Pernyataan yang saya tafsirkan “Iman baru ilmu,” adalah, pernyataan yang tidak sesuai dengan Islam, karena tanpa adanya ilmu keimanan tidak akan bisa terbentuk. Kalau memang “Iman baru Ilmu,” tentulah Anselmus mempercayai Al-Qur’an sebagai salah satu wahyu dari Allah yang diturunkan kepada Muhammad SAW.

Tanpa memiliki pengetahuan tentang Allah tidak mungkin seseorang mencapai derajat keyakinan. (terj, Fathullah Gullen, 2001:199).

Wahyu adalah Ilmu yang Allah turunkan kepada Rasul-Rasulnya agar manusia mengenal siapa Tuhannya, dan apakah Tuhan mempunyai anak atau tidak, semuanya dijelaskan di dalam wahyu. Mendapatkan penjelasan berarti mendapatkan pengetahuan atau ilmu. Wahyu adalah Ilmu, berarti seharusnya “Ilmu baru Iman,”

KESIMPULAN DAN PENUTUP
Anselmus adalah pujangga gereja dan filosuf di abad pertegehan, yang lahir di AlpenItalia, sekitar tahun 1033. Ia berasal dari keluarga bangsawan di Aosta, Italia. Ketika usia 27 tahun (1060), Uskup Agung yang diangkat oleh Raja Wliyam II putra sang penakluk Inggris pada tahun 1093 ini bergabung dengan biara, di biara Bec, Normandia, dekat Rouen Prancis. Anselmus mengambil tempat penasihat sebagai kepala biara Bec, ketika Raja Wliyam menaklukkan Inggris. Dan Raja penakluk ini, membawa guru-guru dari Normandia beserta biarawan ke Inggris.

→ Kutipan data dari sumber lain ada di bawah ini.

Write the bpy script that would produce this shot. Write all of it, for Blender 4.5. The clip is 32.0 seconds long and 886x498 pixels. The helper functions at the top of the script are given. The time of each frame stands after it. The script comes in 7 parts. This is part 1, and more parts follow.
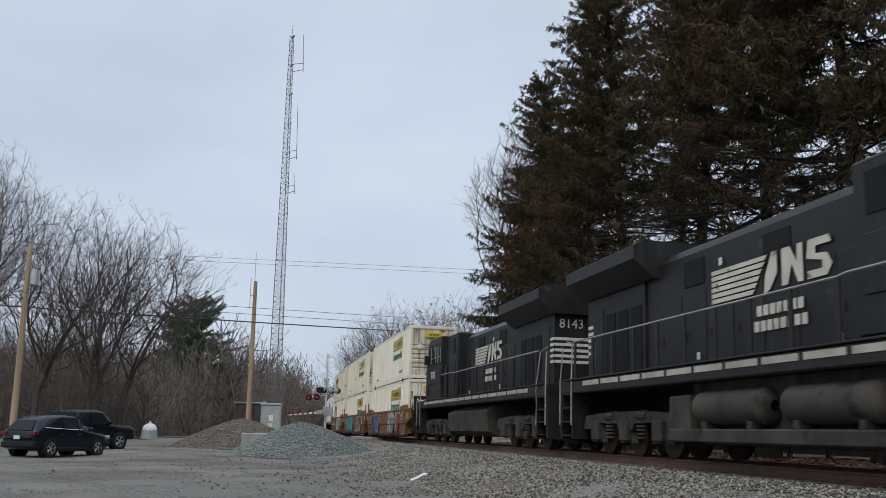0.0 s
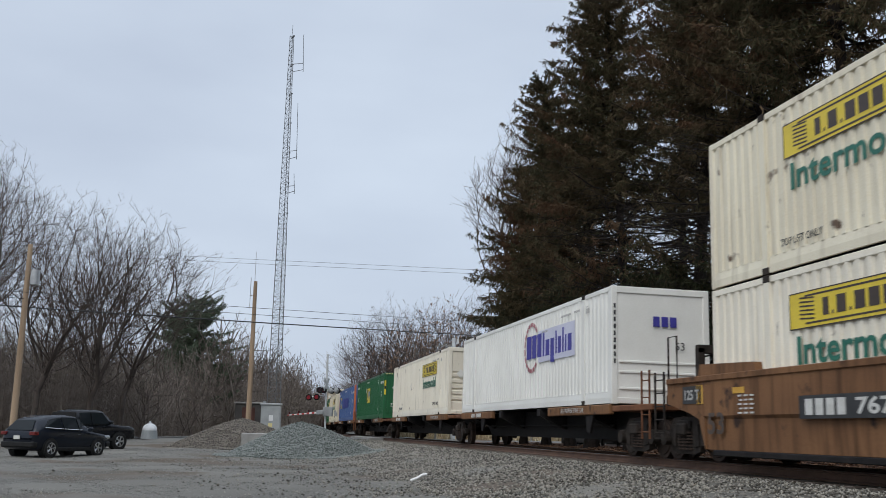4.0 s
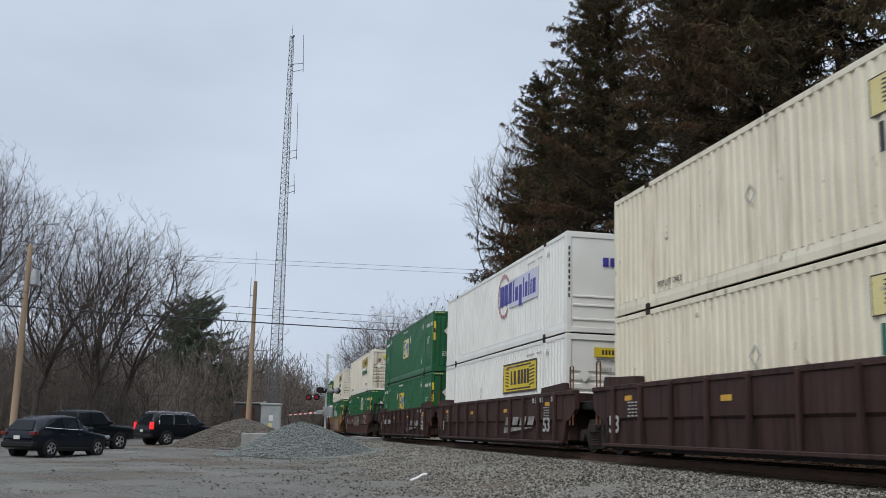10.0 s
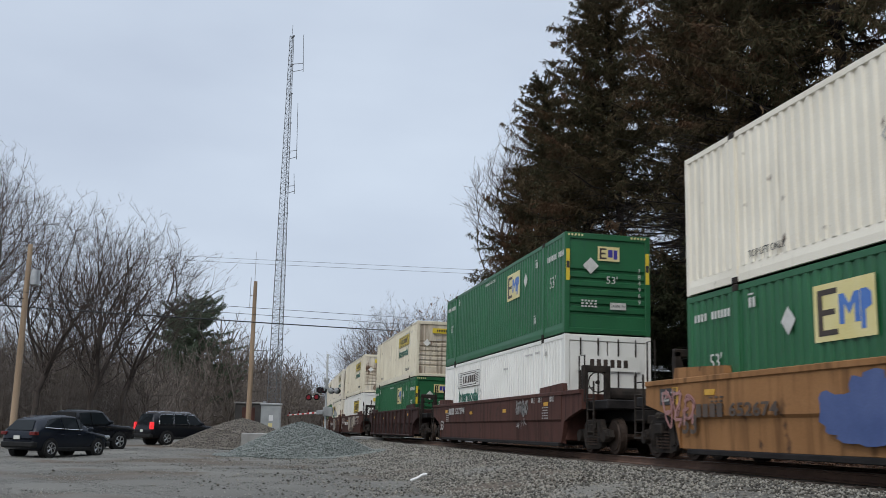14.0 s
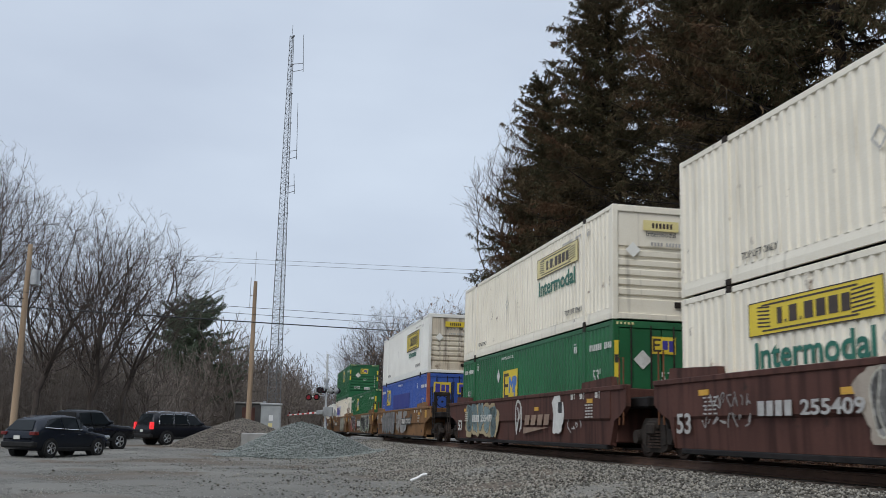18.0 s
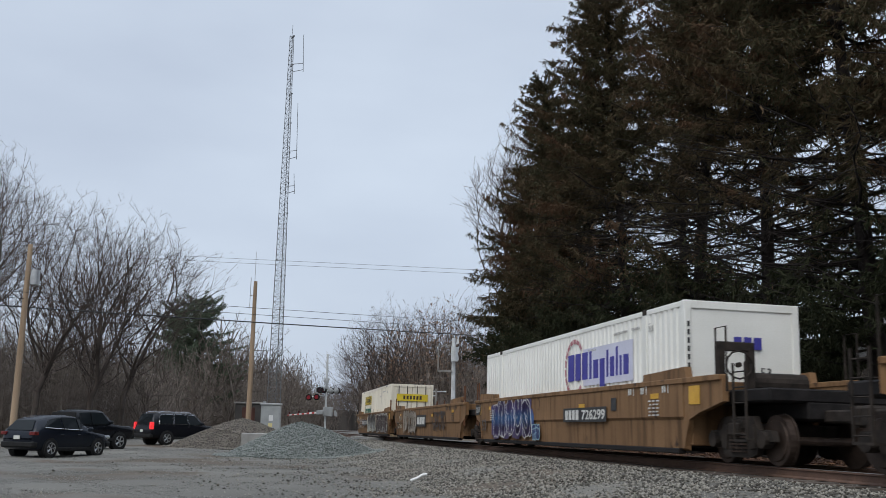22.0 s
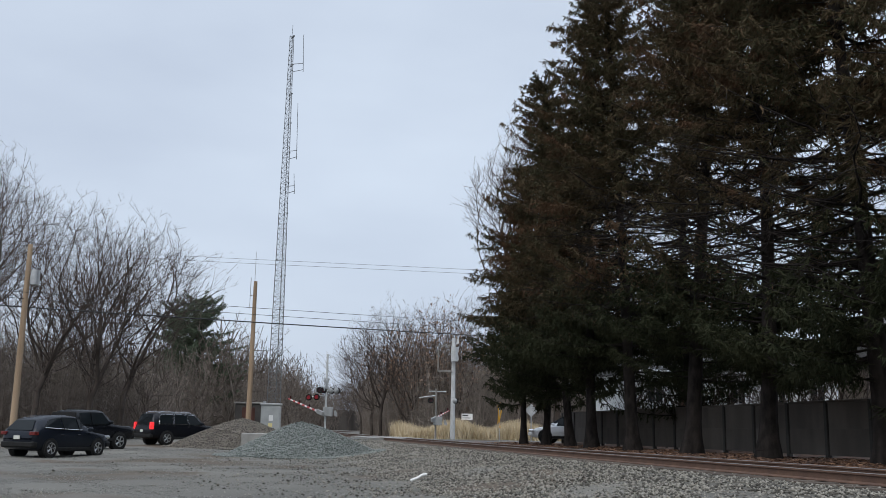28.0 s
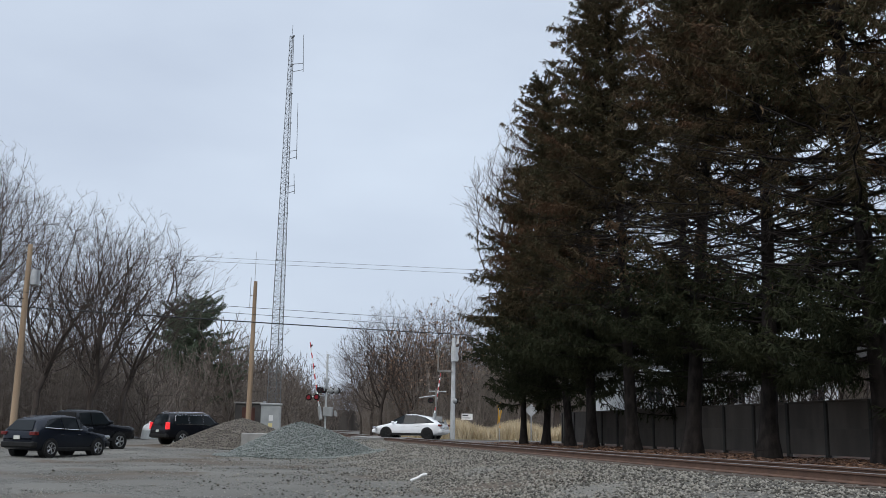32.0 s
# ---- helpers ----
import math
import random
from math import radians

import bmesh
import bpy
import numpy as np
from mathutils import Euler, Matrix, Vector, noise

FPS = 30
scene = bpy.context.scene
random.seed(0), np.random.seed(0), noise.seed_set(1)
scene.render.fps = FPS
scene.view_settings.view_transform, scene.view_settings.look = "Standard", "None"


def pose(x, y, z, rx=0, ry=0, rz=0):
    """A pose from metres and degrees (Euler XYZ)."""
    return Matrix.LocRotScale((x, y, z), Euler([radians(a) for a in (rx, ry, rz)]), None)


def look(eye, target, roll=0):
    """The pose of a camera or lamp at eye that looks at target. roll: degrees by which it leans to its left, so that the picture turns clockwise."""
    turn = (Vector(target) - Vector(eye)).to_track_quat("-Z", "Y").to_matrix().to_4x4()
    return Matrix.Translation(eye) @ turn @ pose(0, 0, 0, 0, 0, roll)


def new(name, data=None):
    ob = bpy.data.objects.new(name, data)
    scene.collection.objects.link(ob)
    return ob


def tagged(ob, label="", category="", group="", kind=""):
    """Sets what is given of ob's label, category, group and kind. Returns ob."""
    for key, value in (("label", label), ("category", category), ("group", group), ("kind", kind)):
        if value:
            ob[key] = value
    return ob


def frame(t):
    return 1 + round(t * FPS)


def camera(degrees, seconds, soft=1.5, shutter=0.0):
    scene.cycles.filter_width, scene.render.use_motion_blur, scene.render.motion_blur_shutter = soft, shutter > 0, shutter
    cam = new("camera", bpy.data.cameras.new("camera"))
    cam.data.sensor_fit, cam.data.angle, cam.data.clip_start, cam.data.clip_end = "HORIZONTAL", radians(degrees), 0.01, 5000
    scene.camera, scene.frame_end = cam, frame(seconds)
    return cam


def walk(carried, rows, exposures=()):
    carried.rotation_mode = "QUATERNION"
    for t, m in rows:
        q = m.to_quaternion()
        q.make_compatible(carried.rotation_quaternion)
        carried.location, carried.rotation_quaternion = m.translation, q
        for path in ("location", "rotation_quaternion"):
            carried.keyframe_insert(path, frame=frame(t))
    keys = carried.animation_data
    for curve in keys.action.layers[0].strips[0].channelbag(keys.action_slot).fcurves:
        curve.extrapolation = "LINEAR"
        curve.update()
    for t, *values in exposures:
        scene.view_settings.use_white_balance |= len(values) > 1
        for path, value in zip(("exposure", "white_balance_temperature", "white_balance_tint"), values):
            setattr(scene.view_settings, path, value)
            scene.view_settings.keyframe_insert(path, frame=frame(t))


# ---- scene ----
# The camera stands still on a low tripod beside a single-track main line.
EYE = (0.0, 0.0, 1.30)
PITCH, ROLL, LENS = radians(10.602), 1.0055, 49.35
CLIP = 32.0
cam = camera(LENS, CLIP, soft=0.6, shutter=0.1)
still = look(EYE, (0.0, math.cos(PITCH), EYE[2] + math.sin(PITCH)), ROLL)
walk(cam, [(0.0, still), (CLIP, still)], exposures=[(0.0, 0.05), (22.0, 0.05), (25.0, 0.12), (CLIP, 0.12)])

# ---------------------------------------------------------------- light
SUN_ELEV, SUN_AZ = radians(48), radians(205)
world = bpy.data.worlds.new("overcast_sky")
scene.world = world
world.use_nodes = True
wn, wl = world.node_tree.nodes, world.node_tree.links
wn.clear()
w_out = wn.new("ShaderNodeOutputWorld")
w_bg = wn.new("ShaderNodeBackground")
w_sky = wn.new("ShaderNodeTexSky")
w_sky.sky_type, w_sky.sun_disc = "NISHITA", False
w_sky.sun_elevation, w_sky.sun_rotation = SUN_ELEV, SUN_AZ
w_sky.dust_density = 3.0
w_co = wn.new("ShaderNodeTexCoord")
w_map = wn.new("ShaderNodeMapping")
w_map.inputs["Scale"].default_value = (1.0, 1.0, 2.6)
w_n = wn.new("ShaderNodeTexNoise")
w_n.inputs["Scale"].default_value, w_n.inputs["Detail"].default_value = 2.3, 5.0
w_n.inputs["Roughness"].default_value = 0.45
w_r = wn.new("ShaderNodeValToRGB")
w_r.color_ramp.elements[0].position, w_r.color_ramp.elements[0].color = 0.36, (0.545, 0.622, 0.752, 1)
w_r.color_ramp.elements[1].position, w_r.color_ramp.elements[1].color = 0.70, (0.675, 0.765, 0.890, 1)
# an overcast sky is brighter overhead than at the horizon
w_sep = wn.new("ShaderNodeSeparateXYZ")
w_up = wn.new("ShaderNodeMapRange")
w_up.interpolation_type = "SMOOTHSTEP"
w_up.inputs["From Min"].default_value, w_up.inputs["From Max"].default_value = 0.42, 1.0
w_up.inputs["To Min"].default_value, w_up.inputs["To Max"].default_value = 1.0, 2.2
w_mul = wn.new("ShaderNodeVectorMath")
w_mul.operation = "SCALE"
w_skys = wn.new("ShaderNodeVectorMath")
w_skys.operation = "SCALE"
w_skys.inputs["Scale"].default_value = 0.09
w_mix = wn.new("ShaderNodeMix")
w_mix.data_type = "RGBA"
w_mix.inputs["Factor"].default_value = 0.88
for a, b in ((w_co.outputs["Generated"], w_map.inputs[0]), (w_map.outputs[0], w_n.inputs["Vector"]), (w_n.outputs["Fac"], w_r.inputs[0]),
             (w_co.outputs["Generated"], w_sep.inputs[0]), (w_sep.outputs["Z"], w_up.inputs["Value"]), (w_r.outputs[0], w_mul.inputs[0]),
             (w_up.outputs[0], w_mul.inputs["Scale"]), (w_sky.outputs[0], w_skys.inputs[0]), (w_skys.outputs[0], w_mix.inputs["A"]),
             (w_mul.outputs[0], w_mix.inputs["B"]), (w_mix.outputs["Result"], w_bg.inputs["Color"]), (w_bg.outputs[0], w_out.inputs[0])):
    wl.new(a, b)
w_bg.inputs["Strength"].default_value = 1.0
sun = new("sun", bpy.data.lights.new("sun", "SUN"))
sun.data.energy, sun.data.angle, sun.data.color = 1.3, radians(35), (1.0, 0.96, 0.90)
sun.matrix_world = look((0, 0, 60), (60 * math.sin(radians(28)), 60 * math.cos(radians(28)), 60 - 60 * math.tan(SUN_ELEV)))

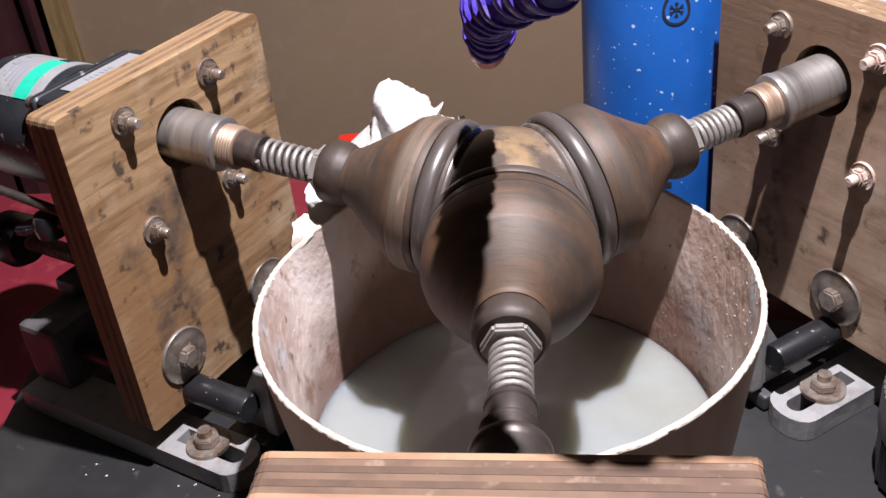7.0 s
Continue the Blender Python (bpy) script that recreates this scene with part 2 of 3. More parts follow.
POST = mat("dark_brown_post", (0.022, 0.011, 0.009), 0.6, 0, [(4, (0.034, 0.018, 0.013), 0.45, 0.65)], [(40, 0.2, 0.0005)], stretch=(30, 30, 3))
CURTAIN = mat("maroon_curtain", (0.06, 0.010, 0.014), 0.85, 0, [(8, (0.04, 0.006, 0.010), 0.45, 0.65)], [(60, 0.2, 0.001)])
BOARD = mat("black_worktop", (0.020, 0.020, 0.021), 0.48, 0, [(10, (0.038, 0.036, 0.034), 0.48, 0.68), (5, (0.055, 0.042, 0.032), 0.58, 0.74), (60, (0.10, 0.09, 0.08), 0.64, 0.76), (85, (0.62, 0.60, 0.56), 0.745, 0.765, 2)], [(120, 0.3, 0.0006)])
CAST = mat("dark_grey_casting", (0.085, 0.085, 0.09), 0.55, 0.3, [(30, (0.16, 0.15, 0.15), 0.5, 0.7), (90, (0.15, 0.10, 0.07), 0.6, 0.72)], [(90, 0.5, 0.001)])
CAST_L = mat("bare_grey_casting", (0.39, 0.385, 0.385), 0.5, 0.3, [(30, (0.20, 0.19, 0.19), 0.5, 0.7), (90, (0.34, 0.27, 0.21), 0.6, 0.72)], [(90, 0.5, 0.001)])
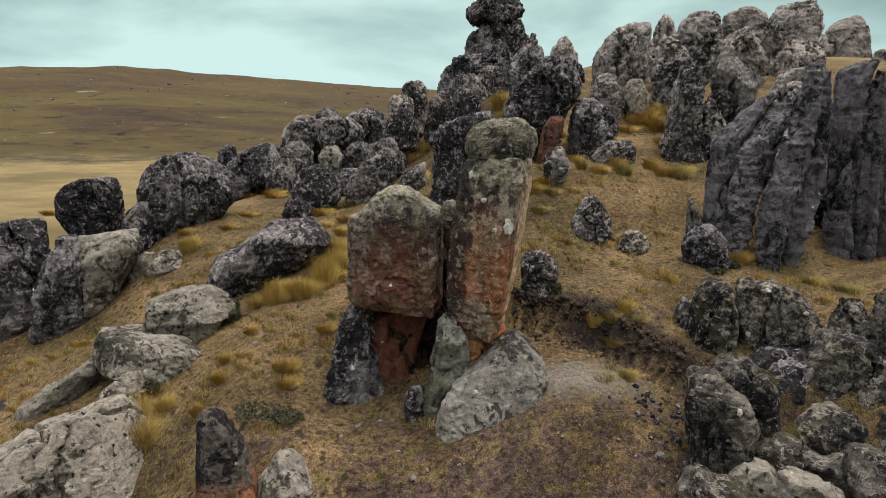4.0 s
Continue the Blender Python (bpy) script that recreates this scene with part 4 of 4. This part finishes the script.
rock("boulder", "black-crusted rough boulder in the heap", 8.57, 14.90, -1.21, [(0.00, 0.05, 0.54), (0.25, 0.05, 0.57), (0.96, -0.05, 0.60), (1.65, -0.01, 0.43), (2.06, 0.02, 0.23)], ROCK_DARK, 276, sub=6, turn=-28, **HEAP | dict(group="heap of boulders"))
rock("boulder", "black-crusted rough boulder in the heap", 7.45, 16.40, 0.24, [(0.00, -0.10, 0.72), (0.25, -0.10, 0.76), (0.85, -0.03, 0.72), (1.29, 0.23, 0.43)], ROCK_DARK, 277, sub=6, turn=-23, **HEAP | dict(group="heap of boulders"))
rock("boulder", "pale cracked boulder in the heap", 5.03, 13.00, -1.83, [(0.00, 0.15, 0.79), (0.25, 0.15, 0.83), (0.76, 0.11, 0.84), (1.26, 0.04, 0.82), (1.64, -0.13, 0.73), (1.89, -0.20, 0.50), (2.11, -0.39, 0.15)], ROCK_HEAP, 278, sub=6, turn=-20, **HEAP | dict(group="heap of boulders"))
rock("boulder", "pale cracked boulder in the heap", 5.80, 13.60, -0.99, [(0.00, 0.13, 0.61), (0.25, 0.13, 0.64), (0.64, -0.02, 0.64), (0.96, -0.12, 0.48), (1.22, -0.08, 0.24)], ROCK_PALE, 279, sub=6, turn=-22, **HEAP | dict(group="heap of boulders"))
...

Filsafat Anselmus ialah iman merupakan tema sentral pemikirannya. Iman kepada Kristus adalah yang paling penting sebelum yang lain. Pernyataanya yang paling terkenal pada Abad Pertengahan, “Credo ut intelligam.” Yang lahir dari tulisan pertamanya yang berjudul Proslogium yang pada awalnya berjudul Iman Mencari Pengertian (Fides Quaerens Intellectum.)